Last weekend he brought that mirror to Reading and Leeds, where he headlined. At this point we could talk about the mechanics of the performance: he rapped his songs, which you may know, and he had a beard, which you may not. While this information may be useful to those who support beards and/or reliable expectation, it doesn't really say anything. What's more important to focus on is that feeling I mentioned earlier – the one buried in the walls of time yet unconsciously present; the one Eminem probably talks about in one of his songs; the one thing you're probably thinking of right now but never fully addressed, because it was easier to suppress.

Photo by Jeremy Deputat

Most of Eminem's songs are so old it's difficult to watch him perform them and not relate in some way to the moment when you first heard them and what's happened since. Whether it's the subject matter or the way it's approached, he has something for everyone – you're sad, you're broken, you're ignorant, you want to laugh; he's got you. That's why he's one of the best-selling artists of a decade. He can spit on your onion rings, lift the mood with a crass joke about the Discovery Channel, then expose expose his feelings in a way that's so direct you get something from it too.

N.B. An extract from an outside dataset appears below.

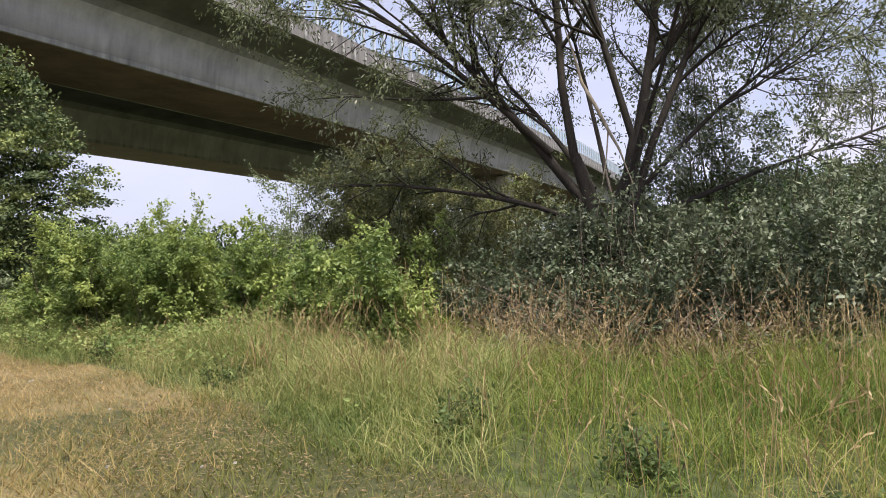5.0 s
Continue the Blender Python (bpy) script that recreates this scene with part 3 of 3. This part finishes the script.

Because he's a human first and a rapper second, it's likely Eminem has his own pain body – one complete with recurring themes of sadness, anxiety, anger, or self-defeating behaviours. It would be unfair to second guess what these experiences are. But should you relate to anything he's saying in his songs (if you've ever had a shitty day and put them on) then his headline slot is a spectacle. It's hard to beat music you care about being performed in real time. Eminem's appeal has always been rooted in his ability to let loose with past experiences, often in a way that can be helpful to his audience – whether that's confrontational, funny, obscene or so blunt it's depressing yet cathartic in the way it can be empathetically applied to a variety of situations.

When I'm watching Eminem at Reading, I can't help thinking about my own pain body and how it's possible to carry memories forever like an invisible limb. Tolle says it's possible to dissolve these past experiences, to recognise when they're starting to breathe their hurt into new situations. In his book A New Earth he writes: "We can learn not to keep events alive in our minds, but to return our attention continuously to the pristine, timeless present moment rather than be caught up in mental movie-making" – which is to say we're not defined by the past but by our present, that it's possible not to feed the pain body and subconsciously repeat patterns.

As he said on "Rap God", Eminem has got "enough rhymes, to maybe try to get some people through some tough times". That's his USP and it's not a fault – it's a good, cathartic, needed thing. But if there's one last grand trick he can pull that doesn't involve him battle-rapping until there's no more spaghetti left in Italy, it's how he can be a vehicle for each of us to see what emotional baggage we may still be carrying around; to learn to let go and become so fully present we're able to move smoothly between the so-called immovable parts of the past.